We now transform the data. (Notice how we use the method transform instead of predict. We are not in the Machine Learning portion at the moment, we are not predicting anything. Instead we are in the preprocessing or the data cleaning stage.)

encoder.transform(df[["origin"]])
<392x3 sparse matrix of type '<class 'numpy.float64'>'
	with 392 stored elements in Compressed Sparse Row format>

The produced object is a little strange, but we can convert it to a NumPy array. (The array will contain mostly zeros, and so it can be more efficient to not store all of those rows separately. That is why, by default, scikit-learn uses this sparse matrix object instead of a usual NumPy array.)

encoder.transform(df[["origin"]]).toarray()
array([[0., 0., 1.],
       [0., 0., 1.],
       [0., 0., 1.],
       ...,
       [0., 0., 1.],
       [0., 0., 1.],
       [0., 0., 1.]])

There are three columns, corresponding to three values in the “origin” column. Which column corresponds to which value? We can use the following method to check.

encoder.get_feature_names_out()
array(['origin_europe', 'origin_japan', 'origin_usa'], dtype=object)

Let’s add these three new columns to our DataFrame. To be safe, we will make the changes in a new DataFrame.

df2 = df.copy()

At some point (I don’t remember exactly where), we will get an error if we have the new column names in a NumPy array instead of a list, so here we convert it to a list.

new_cols = list(encoder.get_feature_names_out())
new_cols
['origin_europe', 'origin_japan', 'origin_usa']

Here we put the above NumPy array into these three new columns.

df2[new_cols] = encoder.transform(df[["origin"]]).toarray()

Think of these last three columns as like Boolean Series.
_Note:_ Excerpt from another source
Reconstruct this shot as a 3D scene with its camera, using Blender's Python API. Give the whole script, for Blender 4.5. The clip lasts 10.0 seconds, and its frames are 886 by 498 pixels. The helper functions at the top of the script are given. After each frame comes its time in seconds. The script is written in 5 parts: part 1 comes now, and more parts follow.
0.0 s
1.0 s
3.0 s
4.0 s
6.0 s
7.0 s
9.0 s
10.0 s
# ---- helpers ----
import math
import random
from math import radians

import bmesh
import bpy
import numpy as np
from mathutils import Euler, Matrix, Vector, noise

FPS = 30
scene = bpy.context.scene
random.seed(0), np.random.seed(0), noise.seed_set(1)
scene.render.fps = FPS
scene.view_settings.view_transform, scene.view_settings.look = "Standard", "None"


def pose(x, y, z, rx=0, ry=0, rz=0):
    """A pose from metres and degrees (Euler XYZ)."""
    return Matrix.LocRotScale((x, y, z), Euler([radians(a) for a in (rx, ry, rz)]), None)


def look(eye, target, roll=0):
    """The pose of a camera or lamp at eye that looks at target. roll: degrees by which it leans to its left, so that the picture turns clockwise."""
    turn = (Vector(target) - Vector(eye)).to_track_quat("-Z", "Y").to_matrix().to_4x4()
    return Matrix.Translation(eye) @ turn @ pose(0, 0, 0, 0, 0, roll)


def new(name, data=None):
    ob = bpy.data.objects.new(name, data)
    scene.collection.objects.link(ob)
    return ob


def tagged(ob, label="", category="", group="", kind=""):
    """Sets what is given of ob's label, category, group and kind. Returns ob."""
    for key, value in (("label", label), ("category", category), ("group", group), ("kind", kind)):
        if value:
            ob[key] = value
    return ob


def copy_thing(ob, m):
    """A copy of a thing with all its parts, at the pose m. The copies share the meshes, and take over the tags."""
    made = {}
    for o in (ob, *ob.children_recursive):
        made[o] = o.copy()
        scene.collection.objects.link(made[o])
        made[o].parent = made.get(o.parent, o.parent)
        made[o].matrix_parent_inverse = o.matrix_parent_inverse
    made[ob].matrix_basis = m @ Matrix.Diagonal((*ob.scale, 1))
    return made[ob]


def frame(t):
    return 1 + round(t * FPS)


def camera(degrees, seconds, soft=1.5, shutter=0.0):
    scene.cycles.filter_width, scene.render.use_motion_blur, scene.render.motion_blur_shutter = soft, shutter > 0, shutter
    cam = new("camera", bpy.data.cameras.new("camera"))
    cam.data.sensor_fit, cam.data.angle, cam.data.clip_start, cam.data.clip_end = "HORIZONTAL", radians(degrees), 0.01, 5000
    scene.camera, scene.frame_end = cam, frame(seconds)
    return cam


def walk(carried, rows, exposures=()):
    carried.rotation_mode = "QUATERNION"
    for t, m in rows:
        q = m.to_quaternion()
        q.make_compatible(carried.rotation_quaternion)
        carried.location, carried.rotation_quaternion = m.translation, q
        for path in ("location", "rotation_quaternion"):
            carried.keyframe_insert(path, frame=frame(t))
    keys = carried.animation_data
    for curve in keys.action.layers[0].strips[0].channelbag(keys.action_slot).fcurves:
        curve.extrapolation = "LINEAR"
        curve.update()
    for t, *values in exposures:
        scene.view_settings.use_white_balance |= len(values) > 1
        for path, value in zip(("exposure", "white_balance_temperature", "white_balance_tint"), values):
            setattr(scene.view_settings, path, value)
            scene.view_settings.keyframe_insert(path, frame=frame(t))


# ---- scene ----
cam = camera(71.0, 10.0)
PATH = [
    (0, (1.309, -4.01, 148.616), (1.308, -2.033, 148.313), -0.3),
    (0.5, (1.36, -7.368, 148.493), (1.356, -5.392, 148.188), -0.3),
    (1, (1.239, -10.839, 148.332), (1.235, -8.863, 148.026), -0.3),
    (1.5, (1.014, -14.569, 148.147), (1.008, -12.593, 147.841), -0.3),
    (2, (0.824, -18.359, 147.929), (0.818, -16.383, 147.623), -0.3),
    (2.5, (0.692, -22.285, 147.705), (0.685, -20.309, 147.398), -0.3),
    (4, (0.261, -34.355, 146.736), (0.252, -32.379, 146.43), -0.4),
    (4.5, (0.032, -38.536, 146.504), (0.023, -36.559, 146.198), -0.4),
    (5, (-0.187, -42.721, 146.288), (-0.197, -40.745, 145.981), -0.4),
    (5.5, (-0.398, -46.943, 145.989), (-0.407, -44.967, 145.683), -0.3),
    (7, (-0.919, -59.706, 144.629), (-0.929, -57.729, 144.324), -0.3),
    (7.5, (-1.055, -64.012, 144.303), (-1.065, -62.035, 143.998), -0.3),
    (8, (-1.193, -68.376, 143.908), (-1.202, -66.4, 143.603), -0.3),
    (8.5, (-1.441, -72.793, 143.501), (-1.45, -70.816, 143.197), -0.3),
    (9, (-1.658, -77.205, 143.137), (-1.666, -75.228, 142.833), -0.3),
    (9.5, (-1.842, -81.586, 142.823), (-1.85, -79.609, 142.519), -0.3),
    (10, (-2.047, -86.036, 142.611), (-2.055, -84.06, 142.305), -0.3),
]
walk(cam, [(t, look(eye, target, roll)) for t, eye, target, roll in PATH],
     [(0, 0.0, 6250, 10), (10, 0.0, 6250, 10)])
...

For example, everywhere we see a 1 in the “origin_europe” column, that signifies that the origin value is “europe”. These columns don’t contain any new information (it was all already present in the “origin” column), but they are numeric, so they can be used for linear regression (or clustering or many other Machine Learning techniques that require numerical values).

df2.sample(5, random_state=12)
mpg cylinders displacement horsepower weight acceleration model_year origin name origin_europe origin_japan origin_usa
146 28.0 4 90.0 75.0 2125 14.5 74 usa dodge colt 0.0 0.0 1.0
240 30.5 4 97.0 78.0 2190 14.1 77 europe volkswagen dasher 1.0 0.0 0.0
82 23.0 4 120.0 97.0 2506 14.5 72 japan toyouta corona mark ii (sw) 0.0 1.0 0.0
1 15.0 8 350.0 165.0 3693 11.5 70 usa buick skylark 320 0.0 0.0 1.0
345 35.1 4 81.0 60.0 1760 16.1 81 japan honda civic 1300 0.0 1.0 0.0

I think that on Wednesday we’ll perform linear regression to predict the miles-per-gallon of a car using these new columns as well as our cols list of columns from before.